» **INSTRUCTION**:
Omit pictures and quote the listing below line by line, from its start through the line that holds "scene.render.fps = FPS".

Begin

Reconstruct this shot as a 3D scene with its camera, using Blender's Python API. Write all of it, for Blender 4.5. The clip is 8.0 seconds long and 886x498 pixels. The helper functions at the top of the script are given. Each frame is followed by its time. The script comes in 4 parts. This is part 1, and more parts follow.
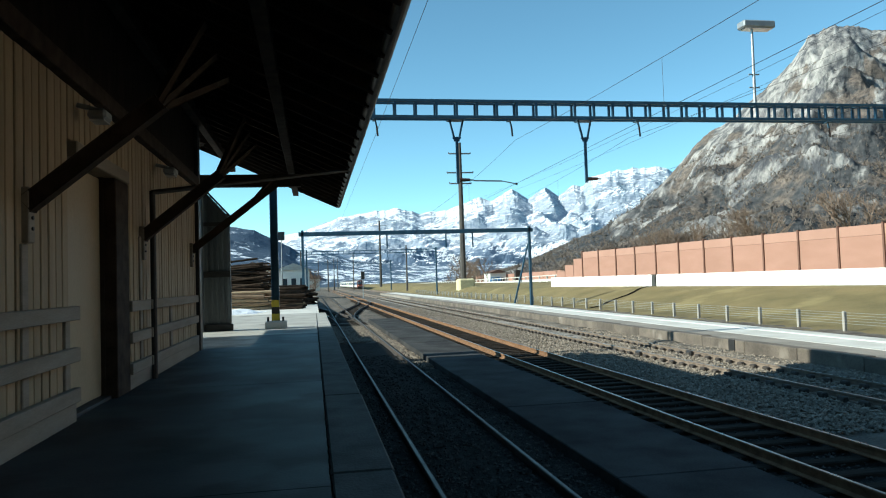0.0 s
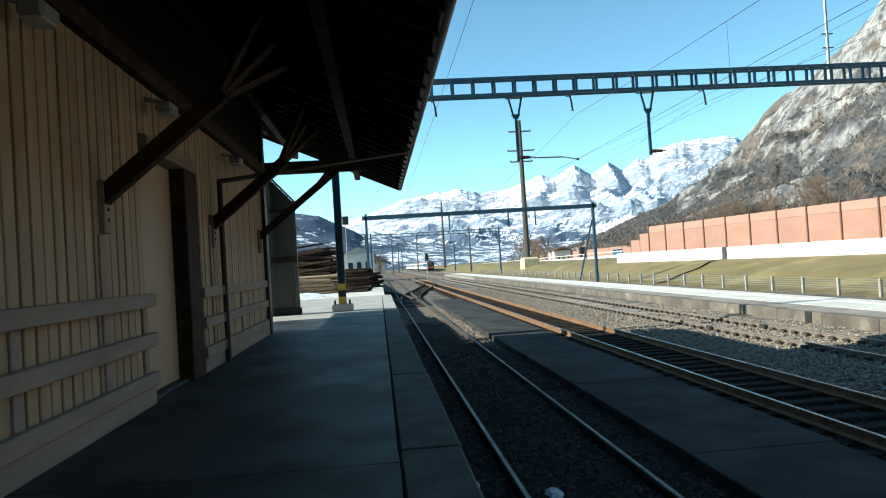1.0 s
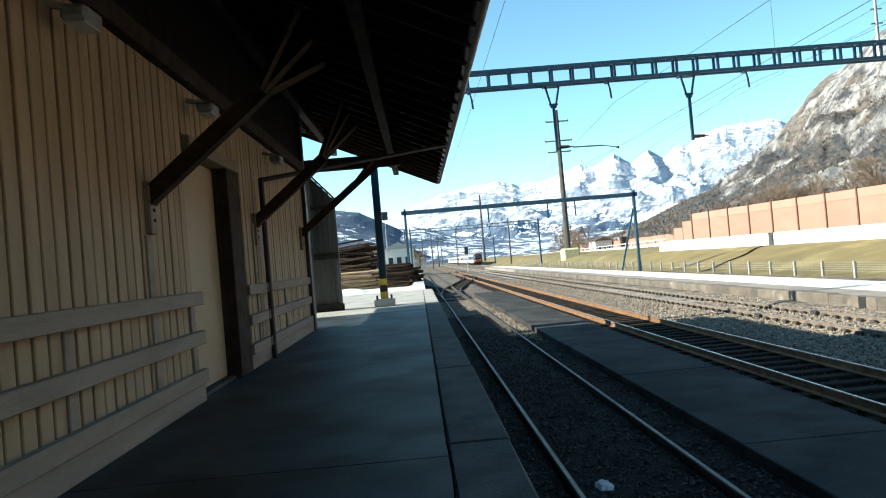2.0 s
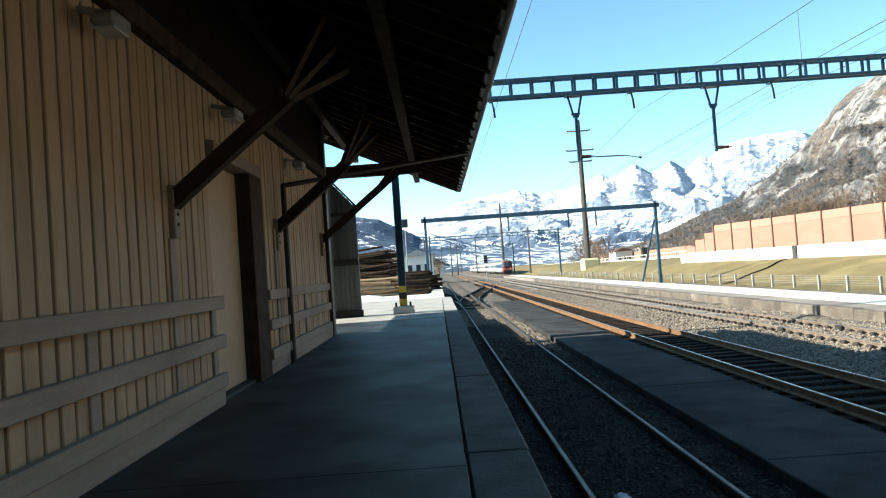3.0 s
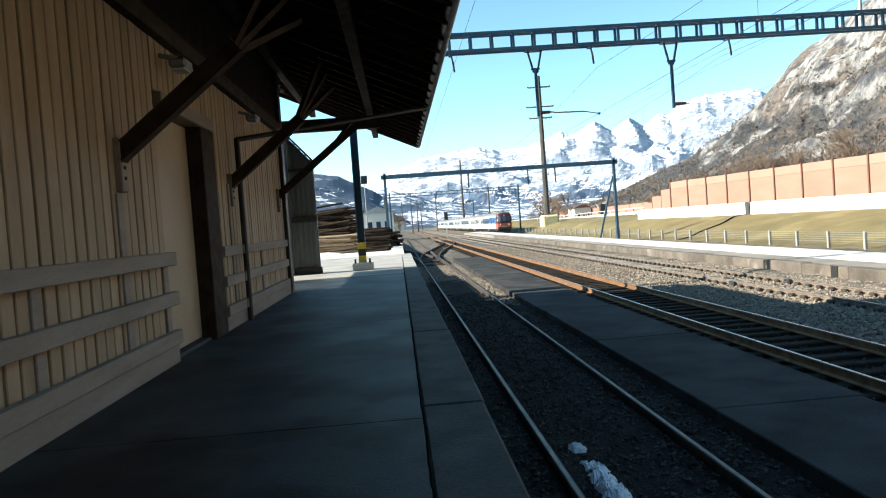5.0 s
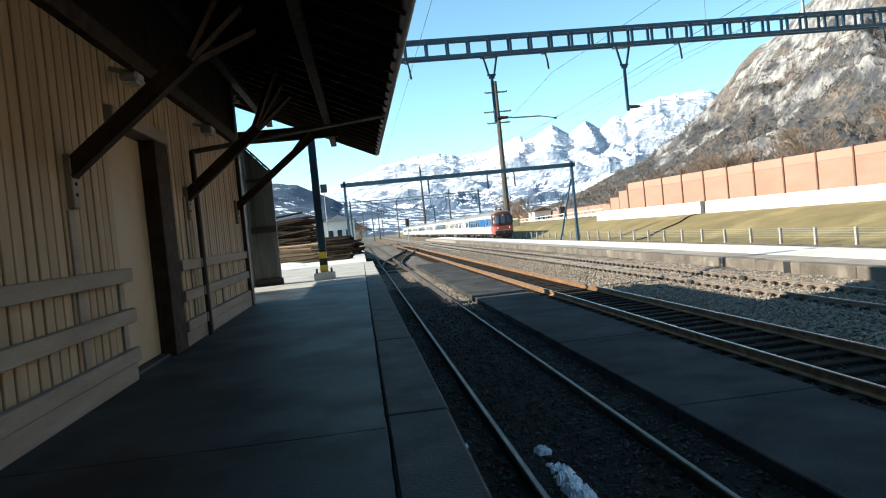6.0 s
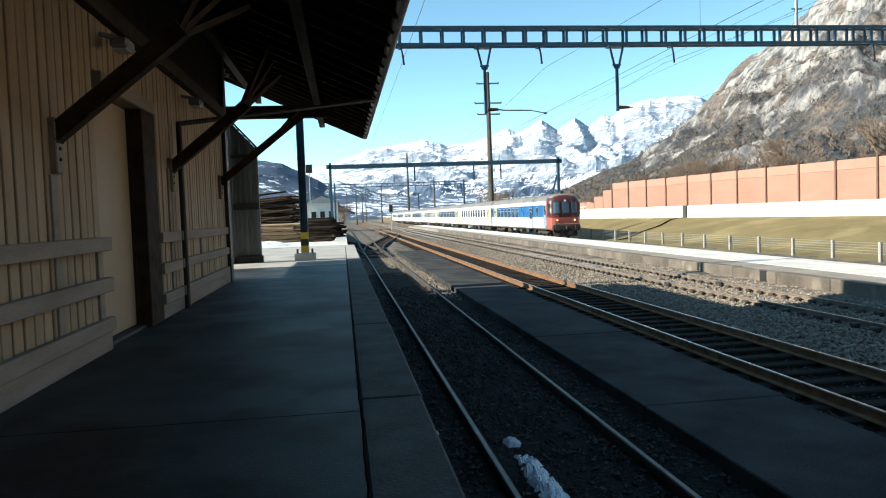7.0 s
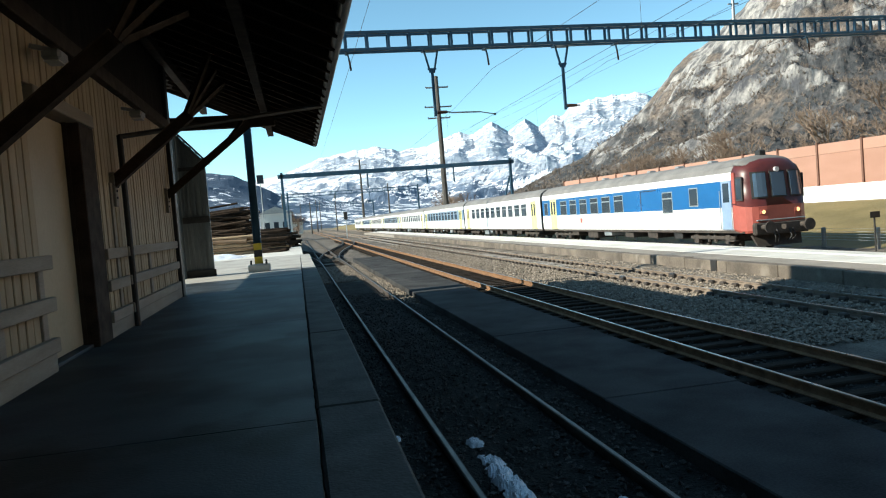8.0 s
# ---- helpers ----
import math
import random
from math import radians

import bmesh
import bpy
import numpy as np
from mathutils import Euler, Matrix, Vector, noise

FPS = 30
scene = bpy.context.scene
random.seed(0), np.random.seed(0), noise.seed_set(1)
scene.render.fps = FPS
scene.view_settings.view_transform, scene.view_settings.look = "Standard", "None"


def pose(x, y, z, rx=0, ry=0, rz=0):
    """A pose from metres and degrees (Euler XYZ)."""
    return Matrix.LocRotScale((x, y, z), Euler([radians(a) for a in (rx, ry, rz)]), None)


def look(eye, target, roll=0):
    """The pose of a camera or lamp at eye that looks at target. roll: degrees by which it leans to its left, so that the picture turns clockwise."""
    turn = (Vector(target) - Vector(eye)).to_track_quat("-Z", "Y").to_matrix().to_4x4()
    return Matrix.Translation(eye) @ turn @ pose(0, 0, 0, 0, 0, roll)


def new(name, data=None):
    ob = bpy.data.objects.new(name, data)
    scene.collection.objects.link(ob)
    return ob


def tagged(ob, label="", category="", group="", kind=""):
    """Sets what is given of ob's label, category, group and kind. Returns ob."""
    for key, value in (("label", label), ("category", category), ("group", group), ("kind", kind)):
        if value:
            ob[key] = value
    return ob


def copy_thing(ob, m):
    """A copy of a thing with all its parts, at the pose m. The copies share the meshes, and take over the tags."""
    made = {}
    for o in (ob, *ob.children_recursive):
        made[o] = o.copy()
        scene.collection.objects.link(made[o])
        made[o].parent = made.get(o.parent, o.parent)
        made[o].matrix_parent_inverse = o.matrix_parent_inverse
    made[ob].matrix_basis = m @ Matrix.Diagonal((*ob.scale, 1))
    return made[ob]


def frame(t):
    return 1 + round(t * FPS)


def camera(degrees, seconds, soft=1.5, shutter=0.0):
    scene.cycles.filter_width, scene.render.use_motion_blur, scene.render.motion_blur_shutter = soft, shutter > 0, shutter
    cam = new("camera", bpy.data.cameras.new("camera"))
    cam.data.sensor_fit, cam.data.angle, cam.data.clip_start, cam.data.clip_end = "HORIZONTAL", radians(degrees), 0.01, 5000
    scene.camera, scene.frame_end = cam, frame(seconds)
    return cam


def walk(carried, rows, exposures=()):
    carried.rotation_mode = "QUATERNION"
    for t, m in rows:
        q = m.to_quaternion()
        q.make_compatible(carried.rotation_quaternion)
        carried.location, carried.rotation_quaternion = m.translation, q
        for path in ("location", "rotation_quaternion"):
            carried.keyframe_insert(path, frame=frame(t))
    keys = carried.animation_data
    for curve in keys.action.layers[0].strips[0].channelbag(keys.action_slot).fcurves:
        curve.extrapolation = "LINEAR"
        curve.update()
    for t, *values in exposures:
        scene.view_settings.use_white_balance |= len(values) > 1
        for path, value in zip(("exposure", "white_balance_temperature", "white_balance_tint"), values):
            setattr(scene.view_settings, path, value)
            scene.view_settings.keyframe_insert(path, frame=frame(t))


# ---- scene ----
cam = camera(62.3, 8.0, soft=1.1)
# seconds, eye, yaw, pitch, roll
PATH = [
    (0.0, -0.087, -0.789, 1.386, -10.00, 2.46, 1.86),
    (0.5, -0.088, -0.822, 1.372, -7.48, 2.11, 6.20),
    (1.0, -0.068, -0.791, 1.366, -5.01, 1.16, 3.53),
    (1.5, -0.080, -0.756, 1.357, -3.15, 0.60, 4.77),
    (3.0, -0.111, -0.719, 1.357, -0.41, 1.63, 4.01),
    (3.5, -0.101, -0.732, 1.349, -0.83, 0.98, 4.16),
    (4.0, -0.096, -0.713, 1.341, -1.74, -0.33, 4.83),
    (5.5, -0.061, -0.665, 1.330, -4.76, -2.19, 4.50),
    (6.0, -0.055, -0.693, 1.349, -6.51, -1.74, 5.69),
    (6.5, -0.068, -0.680, 1.336, -7.92, -2.33, 1.62),
    (7.0, -0.067, -0.723, 1.353, -7.81, -2.73, 2.09),
    (7.5, -0.047, -0.694, 1.326, -9.55, -2.92, 3.91),
    (8.0, -0.022, -0.673, 1.319, -11.29, -2.58, 4.59),
]
EXPOSURES = [(0.0, 0.68, 6120, -4), (0.5, 0.77, 6170, -3), (1.0, 0.93, 6270, -2), (1.5, 1.15, 6420, -1), (3.0, 1.35, 6620, 3), (4.0, 1.35, 6620, 3),
             (5.5, 1.25, 6720, 5), (6.5, 1.11, 6670, 5), (7.0, 1.05, 6670, 4), (8.0, 0.87, 6620, 2)]
walk(cam, [(t, pose(x, y, z, 90 + pitch, roll, yaw)) for t, x, y, z, yaw, pitch, roll in PATH], EXPOSURES)

# ---- light ----
SUN_WAY = Vector((1.71, 0.09, -1.0)).normalized()
world = bpy.data.worlds.new("world")
scene.world = world
world.use_nodes = True
sky = world.node_tree.nodes.new("ShaderNodeTexSky")
sky.sky_type, sky.sun_disc = "NISHITA", False
sky.sun_elevation, sky.sun_rotation = math.asin(-SUN_WAY.z), math.atan2(-SUN_WAY.x, -SUN_WAY.y)
sky.altitude, sky.air_density, sky.dust_density, sky.ozone_density = 500, 0.65, 0.0, 0.2
back = world.node_tree.nodes["Background"]
back.inputs["Strength"].default_value = 0.128
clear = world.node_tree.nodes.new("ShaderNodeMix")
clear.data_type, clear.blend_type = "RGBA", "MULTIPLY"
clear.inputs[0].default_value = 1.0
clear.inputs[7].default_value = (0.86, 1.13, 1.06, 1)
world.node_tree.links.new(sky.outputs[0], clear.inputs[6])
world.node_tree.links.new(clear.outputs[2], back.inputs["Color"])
sun = new("sun", bpy.data.lights.new("sun", "SUN"))
sun.data.energy, sun.data.angle, sun.data.color = 5.0, radians(0.53), (1.0, 0.93, 0.84)
sun.matrix_world = look((0, 0, 60), Vector((0, 0, 60)) + SUN_WAY)


# ---- materials ----
def mat(name, a, b=None, rough=0.8, metal=0.0, scale=4.0, fine=60.0, bump=0.15, depth=0.01, stretch=(1, 1, 1), island=0.0, spec=0.5, stain=None):
    """A surface between two colours, mixed at two scales, with fine relief. stretch: grain direction; island: shift from piece to piece."""
    m = bpy.data.materials.new(name)
    m.use_nodes = True
    nt = m.node_tree
    n, link = nt.nodes, nt.links.new
    p = n["Principled BSDF"]
    p.inputs["Metallic"].default_value, p.inputs["Specular IOR Level"].default_value = metal, spec
    b = b or tuple(c * 0.7 for c in a)
    geo = n.new("ShaderNodeNewGeometry")
    grain = n.new("ShaderNodeMapping")
    grain.inputs["Scale"].default_value = stretch
    link(geo.outputs["Position"], grain.inputs[0])
    big, small = n.new("ShaderNodeTexNoise"), n.new("ShaderNodeTexNoise")
    for t, sc, det in ((big, scale, 5), (small, fine, 3)):
        t.inputs["Scale"].default_value, t.inputs["Detail"].default_value = sc, det
        link(grain.outputs[0], t.inputs["Vector"])
    mix = n.new("ShaderNodeMath")
    mix.operation = "MULTIPLY_ADD"
    link(big.outputs[0], mix.inputs[0])
    mix.inputs[1].default_value = 0.65
    half = n.new("ShaderNodeMath")
    half.operation = "MULTIPLY"
    half.inputs[1].default_value = 0.35
    link(small.outputs[0], half.inputs[0])
    link(half.outputs[0], mix.inputs[2])
    ramp = n.new("ShaderNodeValToRGB")
    ramp.color_ramp.elements[0].position, ramp.color_ramp.elements[1].position = 0.36, 0.64
    ramp.color_ramp.elements[0].color, ramp.color_ramp.elements[1].color = (*b, 1), (*a, 1)
    link(mix.outputs[0], ramp.inputs[0])
    out = ramp.outputs[0]
    if stain:
        spots = n.new("ShaderNodeTexNoise")
        spots.inputs["Scale"].default_value, spots.inputs["Detail"].default_value = stain[1], 8
        link(geo.outputs["Position"], spots.inputs["Vector"])
        sr = n.new("ShaderNodeValToRGB")
        sr.color_ramp.elements[0].position, sr.color_ramp.elements[1].position = stain[2], stain[2] + 0.1
        link(spots.outputs[0], sr.inputs[0])
        mx = n.new("ShaderNodeMix")
        mx.data_type = "RGBA"
        link(sr.outputs[0], mx.inputs[0])
        link(out, mx.inputs[6])
        mx.inputs[7].default_value = (*stain[0], 1)
        out = mx.outputs[2]
    if island:
        info = n.new("ShaderNodeObjectInfo")
        isl = n.new("ShaderNodeMath")
        isl.operation = "ADD"
        link(info.outputs["Random"], isl.inputs[0])
        link(geo.outputs["Random Per Island"], isl.inputs[1])
        mr = n.new("ShaderNodeMapRange")
        mr.inputs[1].default_value, mr.inputs[2].default_value = 0, 2
        mr.inputs[3].default_value, mr.inputs[4].default_value = 1 - island, 1 + island
        link(isl.outputs[0], mr.inputs[0])
        hsv = n.new("ShaderNodeHueSaturation")
        link(mr.outputs[0], hsv.inputs["Value"])
        link(out, hsv.inputs["Color"])
        out = hsv.outputs[0]
    link(out, p.inputs["Base Color"])
    rr = n.new("ShaderNodeMapRange")
    rr.inputs[3].default_value, rr.inputs[4].default_value = min(1, rough + 0.1), max(0.02, rough - 0.12)
    link(big.outputs[0], rr.inputs[0])
    link(rr.outputs[0], p.inputs["Roughness"])
    if bump:
        bp = n.new("ShaderNodeBump")
        bp.inputs["Strength"].default_value, bp.inputs["Distance"].default_value = bump, depth
        link(small.outputs[0], bp.inputs["Height"])
        link(bp.outputs[0], p.inputs["Normal"])
    return m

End

» **RIGHT ANSWER**:
Reconstruct this shot as a 3D scene with its camera, using Blender's Python API. Write all of it, for Blender 4.5. The clip is 8.0 seconds long and 886x498 pixels. The helper functions at the top of the script are given. Each frame is followed by its time. The script comes in 4 parts. This is part 1, and more parts follow.
0.0 s
1.0 s
2.0 s
3.0 s
5.0 s
6.0 s
7.0 s
8.0 s
# ---- helpers ----
import math
import random
from math import radians

import bmesh
import bpy
import numpy as np
from mathutils import Euler, Matrix, Vector, noise

FPS = 30
scene = bpy.context.scene
random.seed(0), np.random.seed(0), noise.seed_set(1)
scene.render.fps = FPS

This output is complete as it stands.